While the estimated levy rate West Valley had passed was $1.50, the voter-approved levy amount was higher than local property at that tax rate would bring in. Since levy approval is based on the levy amount, rather than the estimated rate, this meant the West Valley levy rate in 2020 was automatically rolled up to $1.77 per $1,000 assessed value to bring in the $5.96 million. That would cost the owner of a property valued at $150,000 about $265, compared with $225 a year at the $1.50 rate.

“Neglecting to double check the information being used to certify tax rates was a district error,” a district announcement said.

Von Essen said she realized the levy rate had been increased when she double-checked the district’s files on the County Assessor’s Office website Jan. 26. She and board member Thorner contacted County Assessor Dave Cook the next day to see if the taxed amount for 2020 could be adjusted, but it was too late.

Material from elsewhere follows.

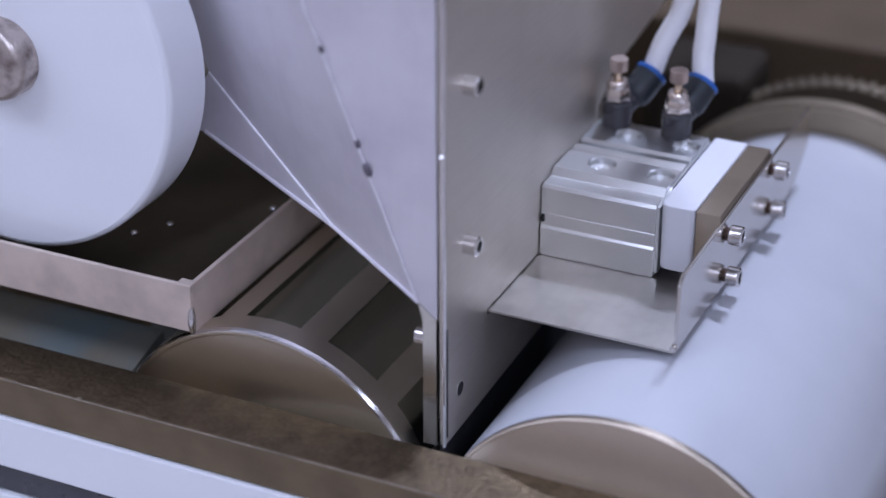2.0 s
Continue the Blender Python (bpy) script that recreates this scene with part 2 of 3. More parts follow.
# ---- the workshop round the machine ----
def room():
    X0, X1, Y0, Y1 = -3.2, 3.2, -3.0, 3.4
    w = 0.12
    tagged(part("floor", box(X0, X1, Y0, Y1, FLOOR - 0.1, FLOOR), ROOM_FLOOR), "pale grey epoxy workshop floor under the machine", "floor", kind="structure")
    tagged(part("ceiling", box(X0, X1, Y0, Y1, CEIL, CEIL + 0.1), ROOM_CEIL), "plain pale workshop ceiling", "ceiling", kind="structure")
    for name, b in (("wall_north", (X0 - w, X1 + w, Y1, Y1 + w)), ("wall_south", (X0 - w, X1 + w, Y0 - w, Y0)), ("wall_west", (X0 - w, X0, Y0, Y1)), ("wall_east", (X1, X1 + w, Y0, Y1))):
        tagged(part(name, box(*b, FLOOR, CEIL), ROOM_DARK if name == "wall_north" else ROOM_WALL), "plain warm workshop wall", "wall", kind="structure")
    for x, y, w_, h_, _ in UNSEEN_LAMPS:
        lamp = thing("unseen_lamp", "white housing of an unseen, assumed ceiling lamp", "lamp", pose(x, y, CEIL), "ceiling lamps")
        part("housing", box(-w_ / 2 - 0.04, w_ / 2 + 0.04, -h_ / 2 - 0.04, h_ / 2 + 0.04, -0.05, 0, 0.008), LAMP_HOUSING, lamp)


room()


# ---- the machine bed ----
LEFT_AT, LEFT_R = (-0.0719, -0.0402), 0.0672
RIGHT_AT, RIGHT_R = (0.0714, -0.0481), 0.0737
DRUM_Y0, DRUM_Y1 = -0.010, 0.255
POCKETS = 12


def machine_bed():
    bed = thing("machine_bed", "brown steel bed of the machine under the rollers", "machine")
    part("deck", box(-0.6, 0.26, -0.02, 0.62, -0.175, -0.160, 0.002), BROWN_BOX, bed)
    part("base_cabinet", box(-0.62, 0.28, -0.02, 0.66, FLOOR, -0.175, 0.004), STEEL_FRAME, bed)
    part("end_frame", box(-0.6, -0.142, 0.022, 0.06, -0.160, 0.018, 0.003), STEEL_RAIL_FACE, bed)
    part("rear_frame", box(-0.6, 0.17, 0.37, 0.72, -0.160, 0.022, 0.003), REAR_BROWN, bed, "brown painted rear frame")
    part("guard", prism([(-0.012, -0.018), (-0.012, -0.013), (0.022, -0.004), (0.022, -0.009)], -0.56, -0.1358, "x"), GUARD_BROWN, bed, "brown guard plate with a teal reflection in its colour")
    part("guard_end_plate", prism([(-0.1415, -0.020), (-0.1375, -0.020), (-0.1338, -0.010), (-0.1298, -0.003), (-0.1243, 0.004), (-0.1190, 0.010), (-0.1190, 0.0205), (-0.1415, 0.0205)], 0.0223, 0.0245, "y"), GUARD_BROWN, bed, "brown guard end plate, teal reflection in its colour")
    # added out of sight: keeps the back lamp off the forming roller
    part("light_block_sheet", box(-0.0990, -0.0035, 0.170, 0.174, -0.160, 0.3005), SHEET_BROWN, bed, "unseen brown sheet added behind the hopper to block light")
    # added block that stands in for the dark gap
    part("dark_gap_block", box(-0.030, 0.0225, 0.285, 0.335, -0.160, 0.030, 0.006), DARK_BOX, bed, "near-black block standing in for the dark gap")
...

Cook said his office warns districts against promoting levy rates, as the levy amount is what is used to tax property owners, causing rates to fluctuate with property value in the precinct. The practice is common among school districts and other taxing districts.

“For somebody to quote a levy rate is speculation. Nobody knows what a levy rate is going to be,” he said. “There’s no reason for us to check if (a levy amount is) what you really want to do unless it’s above statutory limit.”

What’s next

The approved levy amount will bring in about $1 million more over the course of 2020 than if the rate was capped at $1.50, said Von Essen. The exact amount will be determined at the end of the year based on actual collections. Since the district can’t immediately refund voters as it hoped to, the board approved a plan last week to reduce the 2021 levy amount by the excess brought in this year.

Then, in the final year of the levy — 2022 — the district will determine the taxable amount based on what a $1.50 levy rate would be and submit that to the County Assessor in an effort to keep the district’s “promise” to voters, Von Essen said.

“We know what the rate is: It’s $1.50. That’s what we promised. Bottom line,” she said.

District parents were notified of the situation by email.